[3D scene code data]
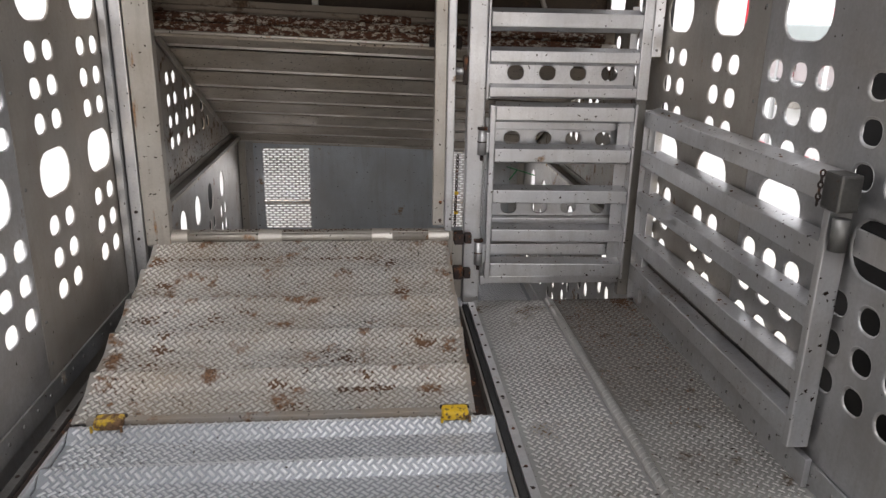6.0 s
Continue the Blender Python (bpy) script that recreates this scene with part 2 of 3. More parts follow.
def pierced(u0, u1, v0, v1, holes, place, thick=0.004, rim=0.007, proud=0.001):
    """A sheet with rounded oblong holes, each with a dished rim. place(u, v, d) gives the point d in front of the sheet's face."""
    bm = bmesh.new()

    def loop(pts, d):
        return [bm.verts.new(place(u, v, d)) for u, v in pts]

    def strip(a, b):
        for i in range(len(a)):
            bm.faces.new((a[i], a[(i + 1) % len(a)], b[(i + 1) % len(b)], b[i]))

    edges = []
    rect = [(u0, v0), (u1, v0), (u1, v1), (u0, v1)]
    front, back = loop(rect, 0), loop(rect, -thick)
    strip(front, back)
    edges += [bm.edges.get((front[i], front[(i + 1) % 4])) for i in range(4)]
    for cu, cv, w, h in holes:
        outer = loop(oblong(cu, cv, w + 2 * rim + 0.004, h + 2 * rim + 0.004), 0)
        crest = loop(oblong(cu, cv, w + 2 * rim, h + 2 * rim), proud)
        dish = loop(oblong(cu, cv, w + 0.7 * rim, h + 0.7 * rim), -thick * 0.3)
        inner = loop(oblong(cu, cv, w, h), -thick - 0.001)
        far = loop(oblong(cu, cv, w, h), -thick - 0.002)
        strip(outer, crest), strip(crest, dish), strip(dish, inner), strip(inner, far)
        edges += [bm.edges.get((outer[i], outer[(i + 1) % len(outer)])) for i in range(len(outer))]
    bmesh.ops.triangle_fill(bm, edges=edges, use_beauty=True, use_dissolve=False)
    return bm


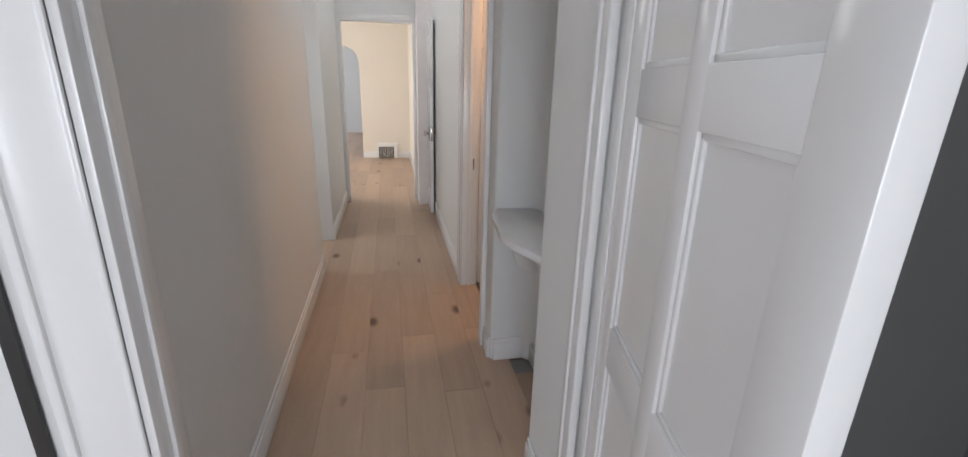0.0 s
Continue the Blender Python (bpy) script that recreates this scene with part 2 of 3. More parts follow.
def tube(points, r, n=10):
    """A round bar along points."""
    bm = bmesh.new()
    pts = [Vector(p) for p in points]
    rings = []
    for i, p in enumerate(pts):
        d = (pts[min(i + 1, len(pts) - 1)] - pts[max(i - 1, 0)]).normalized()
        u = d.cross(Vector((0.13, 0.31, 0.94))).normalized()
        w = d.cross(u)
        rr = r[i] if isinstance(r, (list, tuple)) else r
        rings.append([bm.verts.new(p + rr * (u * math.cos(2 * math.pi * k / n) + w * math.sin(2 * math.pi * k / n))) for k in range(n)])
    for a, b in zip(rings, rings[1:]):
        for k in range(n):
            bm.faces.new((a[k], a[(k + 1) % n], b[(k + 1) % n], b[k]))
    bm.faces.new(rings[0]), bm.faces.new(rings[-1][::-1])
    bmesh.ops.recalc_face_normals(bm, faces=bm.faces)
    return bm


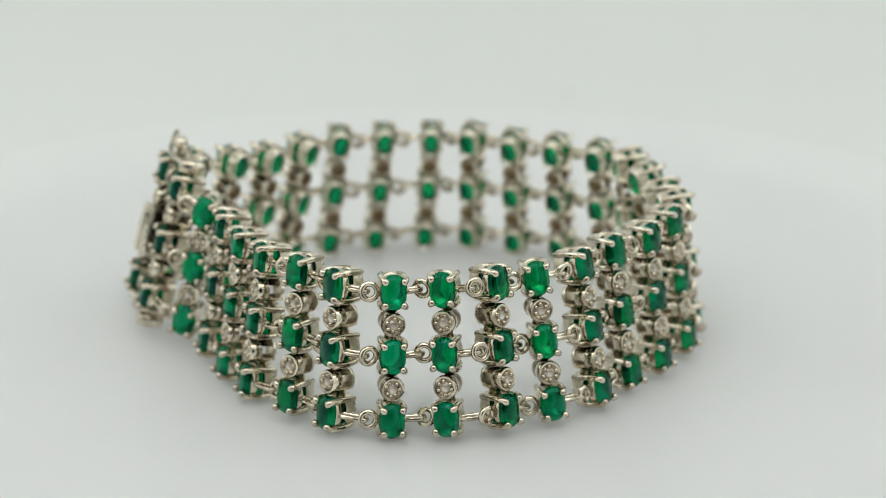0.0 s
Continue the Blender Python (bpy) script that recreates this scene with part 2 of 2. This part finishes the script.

*THE EXERCISE:* With the pictures omitted, reproduce the records in full and exactly.

*RESPONSE TO THIS TASK:*
6.0 s
Continue the Blender Python (bpy) script that recreates this scene with part 2 of 3. More parts follow.
def pierced(u0, u1, v0, v1, holes, place, thick=0.004, rim=0.007, proud=0.001):
    """A sheet with rounded oblong holes, each with a dished rim. place(u, v, d) gives the point d in front of the sheet's face."""
    bm = bmesh.new()

    def loop(pts, d):
        return [bm.verts.new(place(u, v, d)) for u, v in pts]

    def strip(a, b):
        for i in range(len(a)):
            bm.faces.new((a[i], a[(i + 1) % len(a)], b[(i + 1) % len(b)], b[i]))

    edges = []
    rect = [(u0, v0), (u1, v0), (u1, v1), (u0, v1)]
    front, back = loop(rect, 0), loop(rect, -thick)
    strip(front, back)
    edges += [bm.edges.get((front[i], front[(i + 1) % 4])) for i in range(4)]
    for cu, cv, w, h in holes:
        outer = loop(oblong(cu, cv, w + 2 * rim + 0.004, h + 2 * rim + 0.004), 0)
        crest = loop(oblong(cu, cv, w + 2 * rim, h + 2 * rim), proud)
        dish = loop(oblong(cu, cv, w + 0.7 * rim, h + 0.7 * rim), -thick * 0.3)
        inner = loop(oblong(cu, cv, w, h), -thick - 0.001)
        far = loop(oblong(cu, cv, w, h), -thick - 0.002)
        strip(outer, crest), strip(crest, dish), strip(dish, inner), strip(inner, far)
        edges += [bm.edges.get((outer[i], outer[(i + 1) % len(outer)])) for i in range(len(outer))]
    bmesh.ops.triangle_fill(bm, edges=edges, use_beauty=True, use_dissolve=False)
    return bm


0.0 s
Continue the Blender Python (bpy) script that recreates this scene with part 2 of 3. More parts follow.
def tube(points, r, n=10):
    """A round bar along points."""
    bm = bmesh.new()
    pts = [Vector(p) for p in points]
    rings = []
    for i, p in enumerate(pts):
        d = (pts[min(i + 1, len(pts) - 1)] - pts[max(i - 1, 0)]).normalized()
        u = d.cross(Vector((0.13, 0.31, 0.94))).normalized()
        w = d.cross(u)
        rr = r[i] if isinstance(r, (list, tuple)) else r
        rings.append([bm.verts.new(p + rr * (u * math.cos(2 * math.pi * k / n) + w * math.sin(2 * math.pi * k / n))) for k in range(n)])
    for a, b in zip(rings, rings[1:]):
        for k in range(n):
            bm.faces.new((a[k], a[(k + 1) % n], b[(k + 1) % n], b[k]))
    bm.faces.new(rings[0]), bm.faces.new(rings[-1][::-1])
    bmesh.ops.recalc_face_normals(bm, faces=bm.faces)
    return bm


0.0 s
Continue the Blender Python (bpy) script that recreates this scene with part 2 of 2. This part finishes the script.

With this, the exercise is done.